Marco Antonio Leonel Caetano

O matemático apresenta 13 dados que explicam o motivo pelo qual "o Brasil não arranca para o futuro".

domingo, 10 de novembro de 2013

Atualizado em 8 de novembro de 2013 16:57

"... Não é possível que ocorra aquele tipo de política que ocorreu na década de 20 e que se caracteriza pela desvalorização competitiva... Nós não brincaremos com a inflação, nós seremos um governo que terá, portanto, metas inflacionárias, da mesma forma que teve o governo Lula...". (Presidente Dilma Rousseff, 2 de novembro de 2010).

Não se pode afirmar que a presidente Dilma e seu governo não estão fazendo nada para controlar a alta do dólar. Desde 2010, os discursos da presidente e do ministro Mantega têm sido alinhados na mesma direção. Mas também não se pode afirmar que ambos têm uma óptica correta sobre a forma de atuar contra essa alta do câmbio. É correto que a alta tem o fator especulativo, muitas vezes impulsionado pelos próprios países que têm a potência e a hegemonia da moeda americana. Mas não é só isso. Enxergar a alta do dólar apenas como movimento especulativo é tentar criar uma neblina sobre os erros do governo. Treze dados importantes e oficiais são aqui expostos, adquiridos do Banco Central, do IPEADATA e do IBGE. O objetivo é entender por que o Brasil não arranca para o futuro, sob o ponto de vista da economia.

1 - O câmbio

Sob o olhar crítico desse dado, vemos que a presidente Dilma tinha razão sobre a preocupação cambial. Desde 2010, o dólar saiu do patamar de R$ 1,70 para o de R$ 2,40. Essa alta de 41% em pouco mais de três anos não foi sempre assim. Pode-se observar que ocorreu certo controle até junho de 2011 e então a disparada do câmbio voltou forte.

2 - A inflação

Com a alta do dólar, a luz laranja ascendeu no painel de controle do governo. Afinal, a presidente tinha dito em seu discurso e em diversas entrevistas que a meta do governo era crescimento sem inflação. Mas como se pode observar, a inflação medida mensalmente, referente a 12 meses passados, começou a aumentar em janeiro de 2011, ultrapassando os 7% anuais. O governo se mostrou preocupado, mas em vez de segurar a inflação de imediato, se sentiu aliviado por dois motivos relatados a seguir.

3 - O desemprego

A taxa de desemprego em queda aliviou a pressão no governo, pois em seu entendimento as pessoas estavam conseguindo ser atendidas em postos de trabalho. Sua referência era sempre a Europa, que tinha, e tem até hoje, as maiores taxas de desemprego do mundo. Sempre com o discurso voltado para a comparação com a Europa, o grande alarde do governo era que a política econômica estava no caminho correto, pois as pessoas estavam conseguindo empregos, o que era verdade. De janeiro a dezembro de 2010, a taxa de desemprego caiu de 7,5% para 5,5%, um grande triunfo da política do governo. E ainda continuou em queda, entre janeiro de 2011 e dezembro, indo de 6,5% para 4,5%.

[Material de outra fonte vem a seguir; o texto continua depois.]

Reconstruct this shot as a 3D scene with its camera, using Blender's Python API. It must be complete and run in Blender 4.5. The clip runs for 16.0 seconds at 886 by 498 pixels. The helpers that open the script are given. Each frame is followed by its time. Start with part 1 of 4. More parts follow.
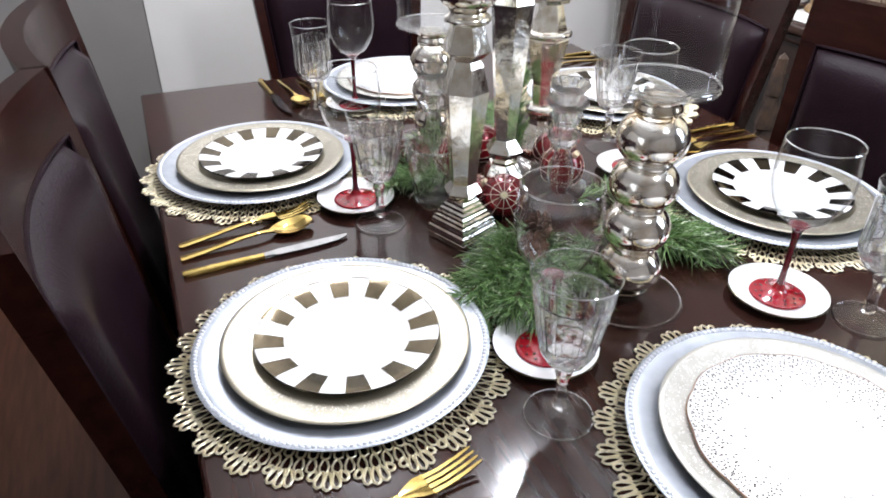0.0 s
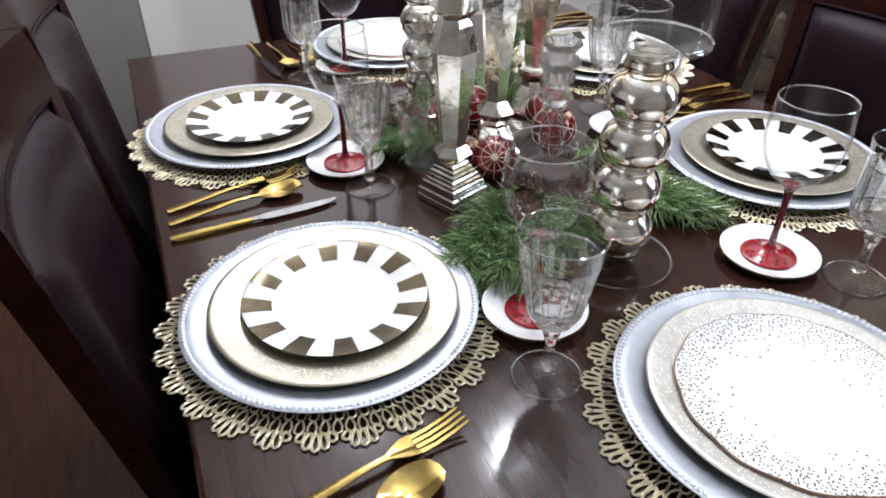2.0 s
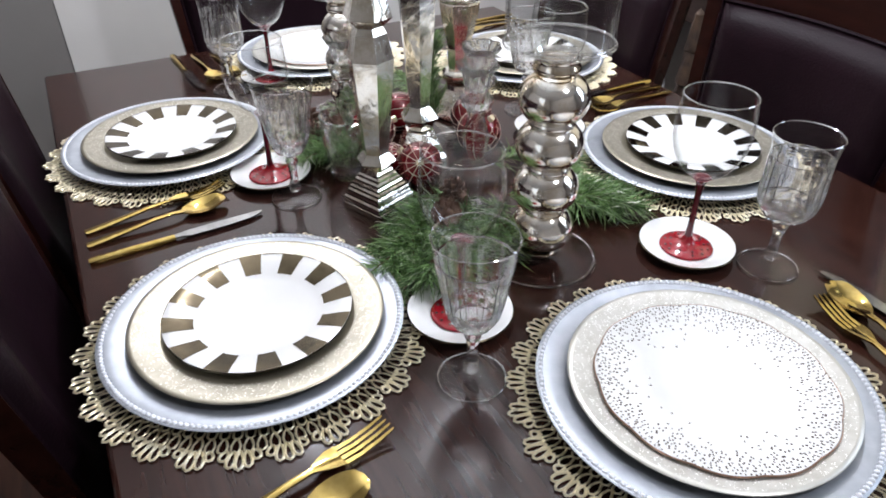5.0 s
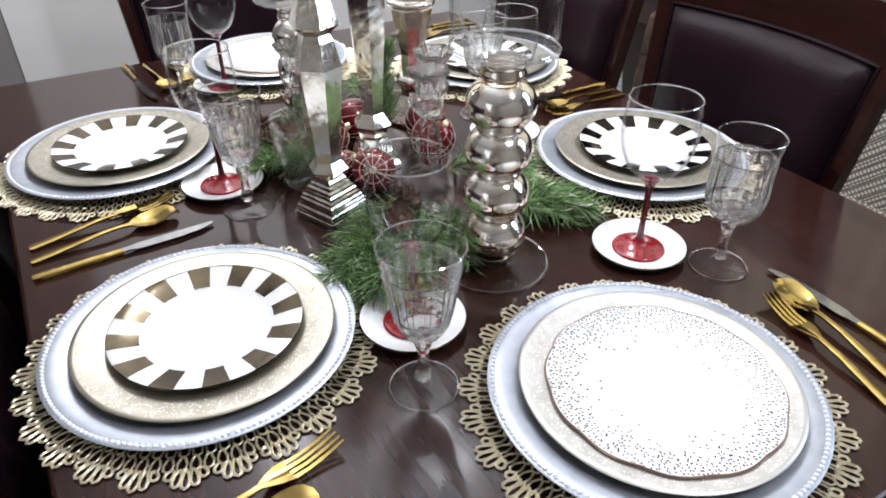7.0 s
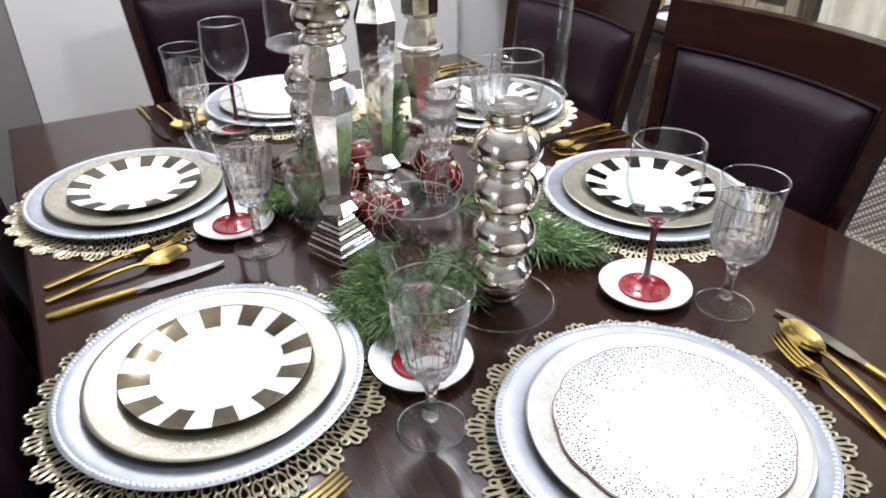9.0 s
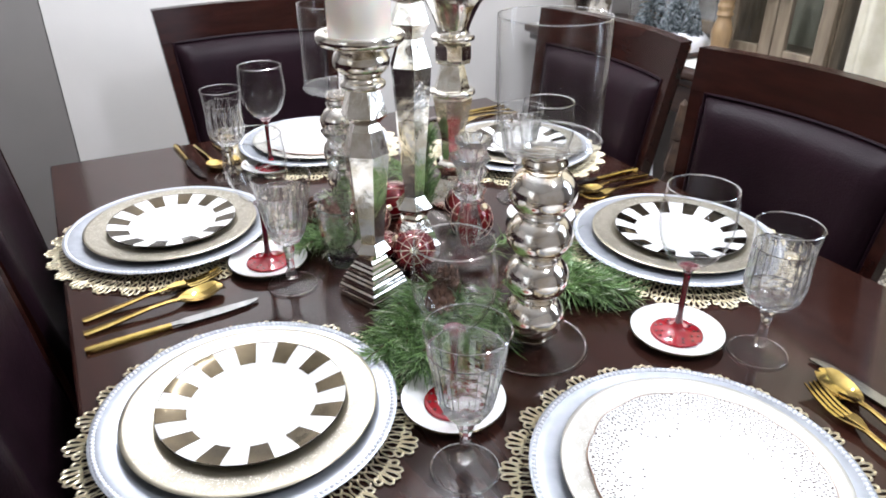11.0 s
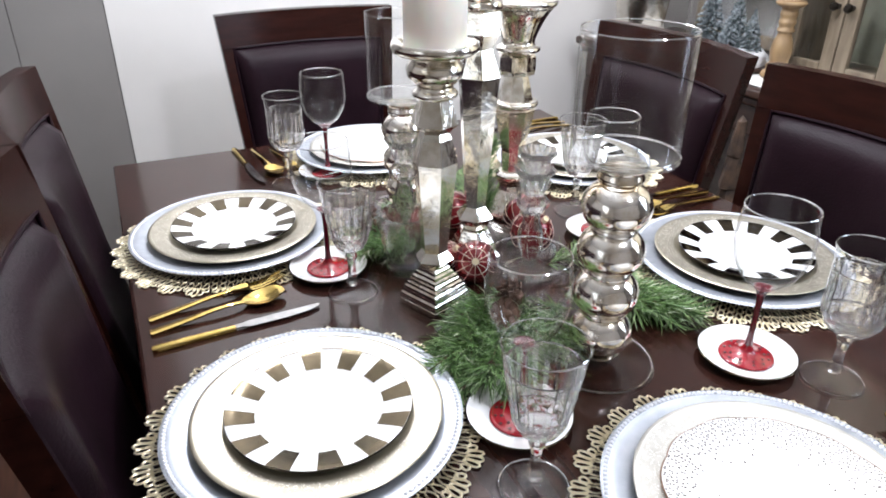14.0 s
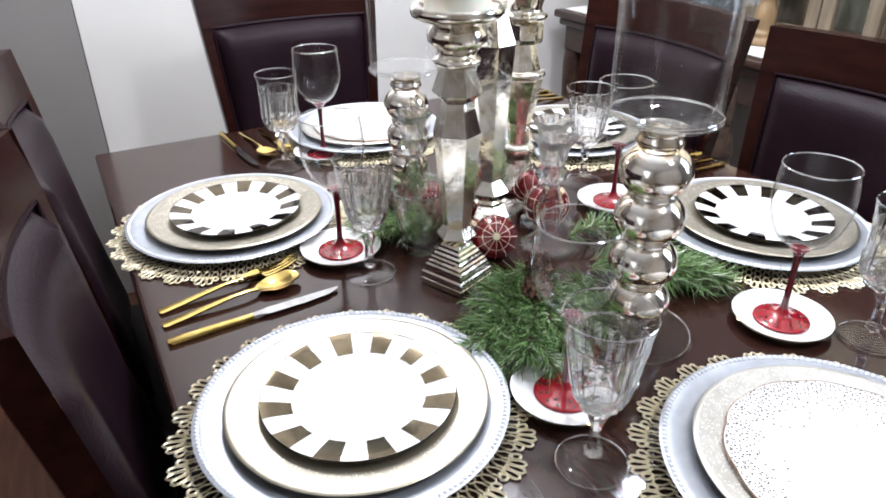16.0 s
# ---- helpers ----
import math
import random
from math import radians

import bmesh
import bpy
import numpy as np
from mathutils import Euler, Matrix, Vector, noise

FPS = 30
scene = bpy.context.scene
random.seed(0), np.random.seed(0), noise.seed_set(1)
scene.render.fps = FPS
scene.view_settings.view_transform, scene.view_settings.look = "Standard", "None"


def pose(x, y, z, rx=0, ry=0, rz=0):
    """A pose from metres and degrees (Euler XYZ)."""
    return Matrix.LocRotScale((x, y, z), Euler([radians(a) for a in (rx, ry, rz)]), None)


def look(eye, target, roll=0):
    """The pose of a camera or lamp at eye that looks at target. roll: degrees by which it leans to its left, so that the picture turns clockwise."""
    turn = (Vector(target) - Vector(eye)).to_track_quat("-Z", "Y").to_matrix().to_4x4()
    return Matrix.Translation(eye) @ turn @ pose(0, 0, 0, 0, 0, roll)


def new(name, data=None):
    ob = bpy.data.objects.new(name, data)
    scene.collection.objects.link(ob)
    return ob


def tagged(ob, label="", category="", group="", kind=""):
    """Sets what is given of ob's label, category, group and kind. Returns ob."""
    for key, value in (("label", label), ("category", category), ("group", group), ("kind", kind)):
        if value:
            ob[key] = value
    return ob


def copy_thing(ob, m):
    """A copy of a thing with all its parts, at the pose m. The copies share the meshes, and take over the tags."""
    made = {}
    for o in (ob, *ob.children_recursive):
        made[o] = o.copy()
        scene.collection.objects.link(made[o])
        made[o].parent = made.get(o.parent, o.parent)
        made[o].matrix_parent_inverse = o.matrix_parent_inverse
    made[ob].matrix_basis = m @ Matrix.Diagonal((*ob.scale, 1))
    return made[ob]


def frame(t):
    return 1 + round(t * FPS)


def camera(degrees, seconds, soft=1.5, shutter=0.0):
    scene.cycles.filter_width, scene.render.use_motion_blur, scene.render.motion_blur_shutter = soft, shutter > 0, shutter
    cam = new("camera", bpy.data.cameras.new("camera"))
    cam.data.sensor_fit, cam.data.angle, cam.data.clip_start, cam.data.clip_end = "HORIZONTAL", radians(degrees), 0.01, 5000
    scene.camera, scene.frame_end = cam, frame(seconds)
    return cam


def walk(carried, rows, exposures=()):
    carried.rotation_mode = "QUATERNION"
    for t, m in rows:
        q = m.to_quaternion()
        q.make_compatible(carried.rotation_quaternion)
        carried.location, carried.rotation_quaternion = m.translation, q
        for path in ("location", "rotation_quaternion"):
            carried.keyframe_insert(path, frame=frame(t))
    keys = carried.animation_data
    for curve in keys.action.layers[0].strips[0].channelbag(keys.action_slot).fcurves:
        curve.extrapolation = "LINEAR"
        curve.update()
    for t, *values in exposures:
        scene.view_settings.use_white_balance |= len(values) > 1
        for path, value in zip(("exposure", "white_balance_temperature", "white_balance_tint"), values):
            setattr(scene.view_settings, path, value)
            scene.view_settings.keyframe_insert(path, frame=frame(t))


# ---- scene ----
cam = camera(64.94, 16.0, soft=1.8)
PATH = [
    (0.0, -0.5078, -0.8365, 1.2861, 57.70, -0.45, -22.92),
    (0.5, -0.5026, -0.8372, 1.2832, 57.03, -0.40, -23.06),
    (1.0, -0.4990, -0.8379, 1.2813, 56.35, -0.45, -23.07),
    (1.5, -0.4970, -0.8395, 1.2785, 55.75, -0.16, -23.17),
    (2.0, -0.4960, -0.8391, 1.2777, 55.01, -0.15, -23.25),
    (2.5, -0.4927, -0.8419, 1.2808, 54.35, 0.14, -23.75),
    (3.0, -0.4858, -0.8460, 1.2815, 54.33, 0.28, -24.39),
    (3.5, -0.4795, -0.8491, 1.2837, 54.59, 0.38, -25.19),
    (4.0, -0.4758, -0.8520, 1.2834, 55.01, 0.27, -26.08),
    (6.5, -0.4442, -0.8589, 1.2833, 55.37, 0.08, -30.37),
    (7.0, -0.4407, -0.8616, 1.2844, 55.54, -0.06, -30.73),
    (7.5, -0.4403, -0.8629, 1.2865, 56.07, -0.31, -30.85),
    (8.0, -0.4404, -0.8639, 1.2897, 56.86, -0.07, -30.73),
    (8.5, -0.4421, -0.8643, 1.2919, 57.69, 0.12, -30.40),
    (9.0, -0.4443, -0.8662, 1.2955, 58.44, 0.17, -30.17),
    (11.5, -0.4698, -0.8610, 1.3022, 62.29, -0.08, -27.77),
    (12.0, -0.4741, -0.8553, 1.3021, 62.59, -0.16, -27.17),
    (12.5, -0.4778, -0.8517, 1.3023, 62.65, -0.11, -26.61),
    (13.0, -0.4828, -0.8475, 1.3020, 62.63, -0.18, -25.97),
    (13.5, -0.4920, -0.8422, 1.3014, 62.56, -0.32, -25.53),
    (14.0, -0.5011, -0.8382, 1.3015, 62.47, -0.40, -25.13),
    (14.5, -0.5120, -0.8315, 1.2993, 62.31, -0.46, -25.06),
    (15.0, -0.5248, -0.8186, 1.2950, 61.92, -0.26, -25.45),
    (15.5, -0.5404, -0.7997, 1.2889, 61.35, 0.03, -26.72),
    (16.0, -0.5590, -0.7788, 1.2749, 61.17, 0.40, -28.76),
]
walk(cam, [(t, pose(x, y, z, rx, ry, rz)) for t, x, y, z, rx, ry, rz in PATH],
     exposures=[(0.0, 0.08), (2.0, -0.16), (4.0, -0.32), (6.5, -0.18), (9.0, -0.02), (12.0, 0.16), (16.0, 0.18)])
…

4 - Rendimento médio assalariado

Outro dado que deixou o governo Dilma ainda mais confiante era o rendimento do assalariado. Estava em alta em 2010, caiu no primeiro semestre de 2011, mas se recuperou. Então, se as pessoas têm emprego suficiente e tem salário compatível, a economia está saudável. Olhando o dado do desemprego e do rendimento parece que sim. Mas muitos fatores ficaram escondidos, ou pelo menos, não percebidos pelo governo. E assim, para aumentar o plano de navegação no rumo do crescimento, erros começaram a acontecer. O governo começou a errar e continua errando até hoje em sua expansão do crédito. No pensamento do governo, se as pessoas estão empregadas e o rendimento está se mantendo, nada melhor do que oferecer a chance para essas pessoas gastarem.

5 - O crédito

De 14% do PIB, o governo brasileiro passou a fornecer crédito tanto para pessoas físicas como para empresas em grandes proporções. No final de 2011, o crédito já era 16% do PIB. No final de 2012, chegamos a 10% do PIB, no total geral segundo os dados do Banco Central. Qual o problema? Aparentemente nenhum, se nossa população tivesse educação de qualidade, a fim de ter uma disciplina nos gastos. O governo incentivou os gastos e a população mais carente aceitou esse desafio. Nada melhor do que equipar sua casa com as melhorias do mercado, mas a que ponto? Então as prestações começaram a chegar.

6 - Comprometimento familiar

Assim como abelha gosta de mel, a população mais carente resolveu montar a colmeia. É salutar a ideia de oferecer a chance de famílias de baixa renda terem ascensão social. É maravilhoso poder ver o rosto de felicidade das pessoas comprando eletrodomésticos nunca sonhados. Mas assim como nossa irmã Portugal, que se deleitou com o "farto" e "vasto" dinheiro da região do Euro, ninguém oferece nada de graça. Como Portugal caiu em desgraça por gastar o que não tinha, o governo brasileiro tinha a obrigação de frear os gastos para preservar as famílias mais pobres. O exemplo estava ali, no noticiário diário. Mas o governo não o fez, pelo contrário, apoiou o gasto e o crédito fácil.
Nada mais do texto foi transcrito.